Stafford Borough Council was asked to investigate the sign put up by Andrew Wright, who is assistant treasurer of the Jersey Cattle Society of UK, at Kennels Farm, in Tixall.

Officers established the sign measured 2ft square – larger than the maximum size for a sign allowed under advertising regulations.

Development control manager John Holmes will tell the council's planning committee on Wednesday that Mr Wright was asked to submit an application to retain the unauthorised sign or to remove it or reduce it in size.

The farm owner told the council it was a gift from a milk processor to publicise the farm's production of milk from its herd of pedigree Jersey cattle.

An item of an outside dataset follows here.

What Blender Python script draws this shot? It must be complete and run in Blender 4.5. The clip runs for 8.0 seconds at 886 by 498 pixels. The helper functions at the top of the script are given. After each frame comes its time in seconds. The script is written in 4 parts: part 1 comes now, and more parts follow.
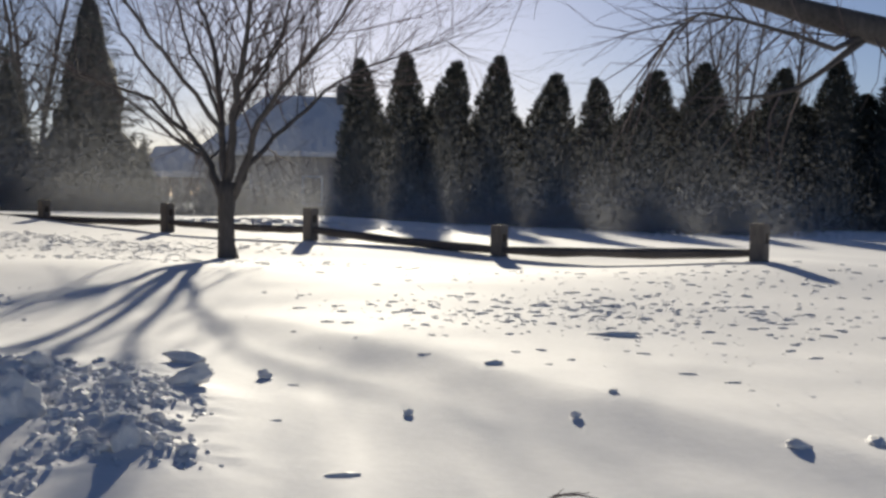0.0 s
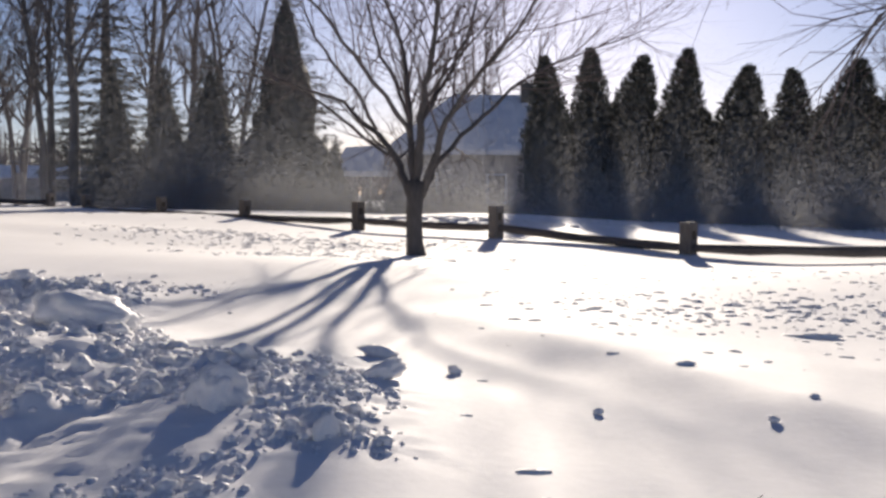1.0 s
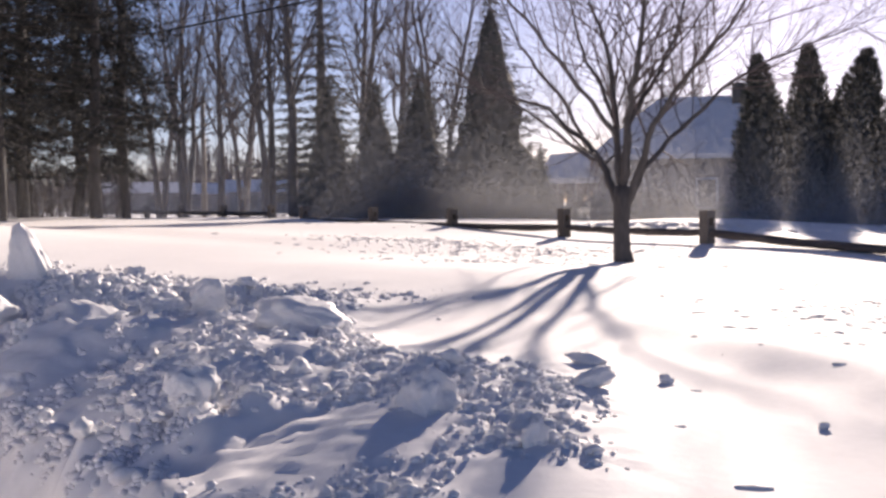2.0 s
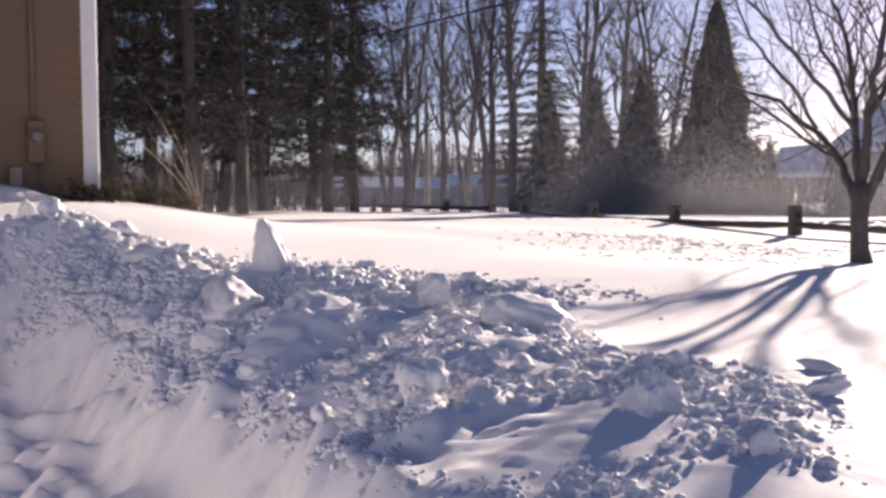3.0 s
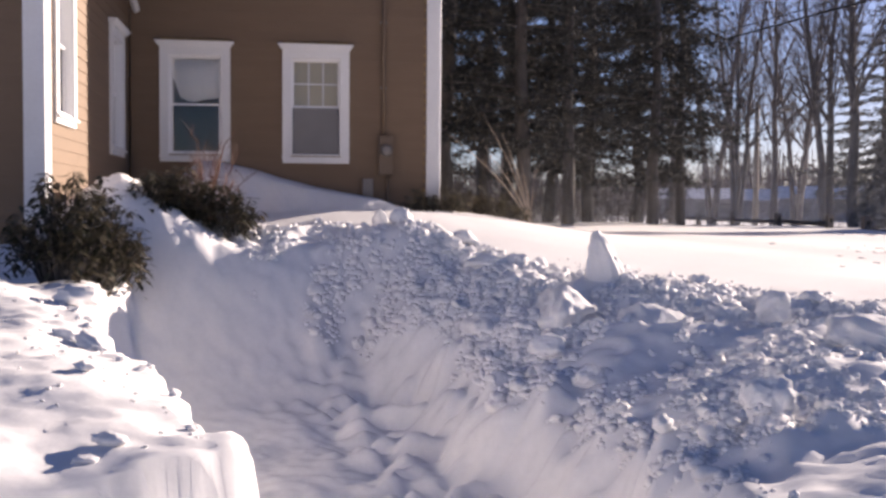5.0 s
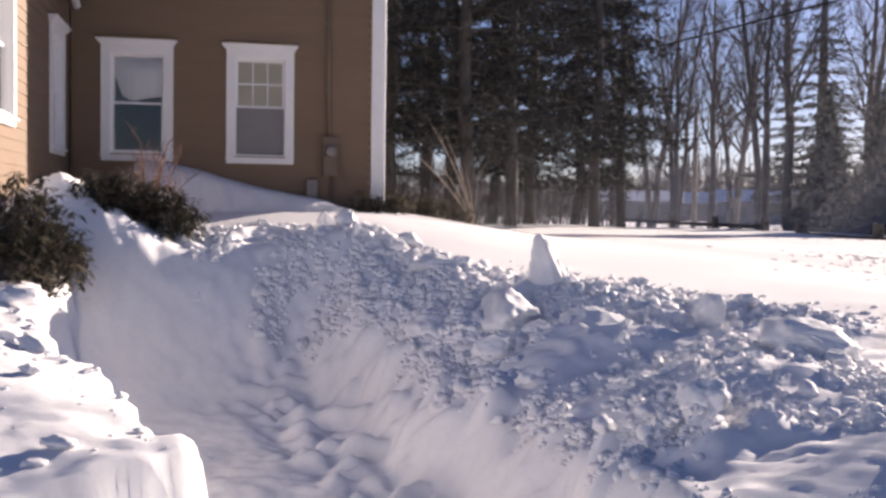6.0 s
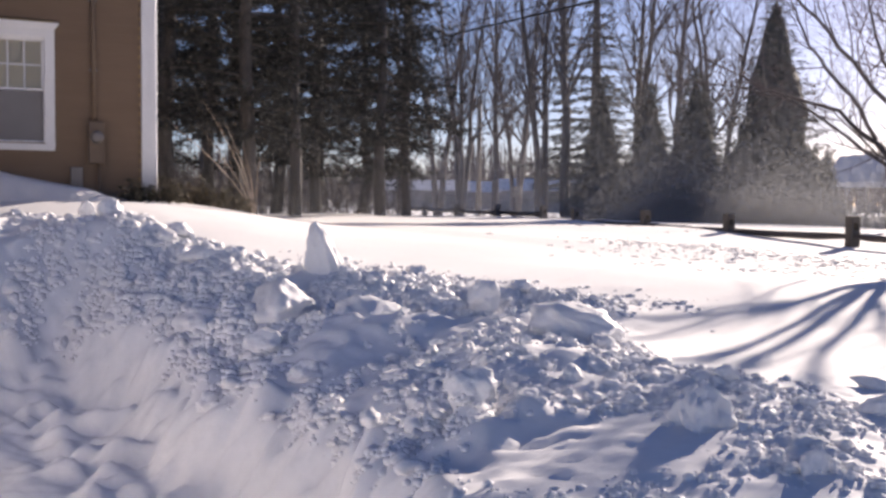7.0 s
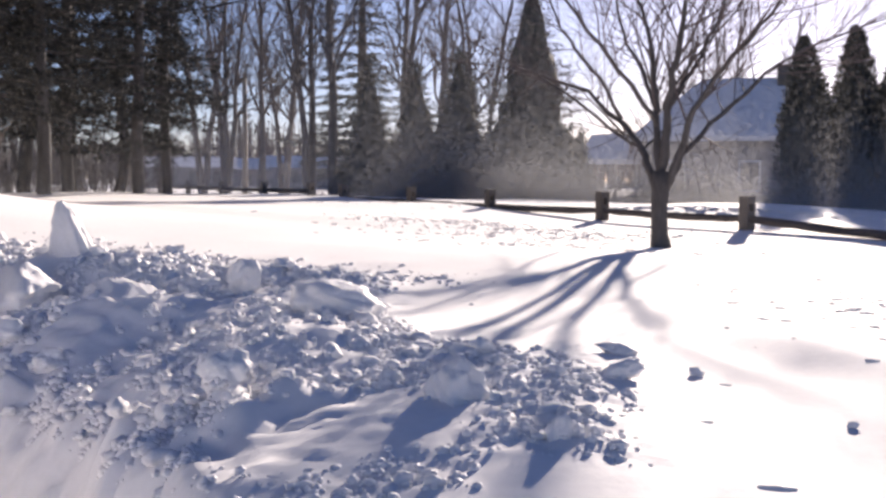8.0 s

He said that farming was suffering from depressed milk prices with increasing overheads and dairy farmers needed help and encouragement.

He said Mr Wright had been dismayed to receive a notice of enforcement proceedings over such a small infringement. The committee will hear the county council does not consider the sign detrimental to highway safety

Officers will recommend that because the sign is only slightly over the size requiring advertisement consent, then no further action should be taken.

Dairy farmer Mr Wright, who has farmed at Tixall for nine years and has a herd of 200 pure bred Jerseys, said: "It all seems to have been making a mountain out of a molehill.

"Every farm that supplies Longley Farm, an independent processor in Yorkshire, with milk has been given a similar sign. It is only a few centimetres too big. I am pleased the idea of taking enforcement action is being squashed."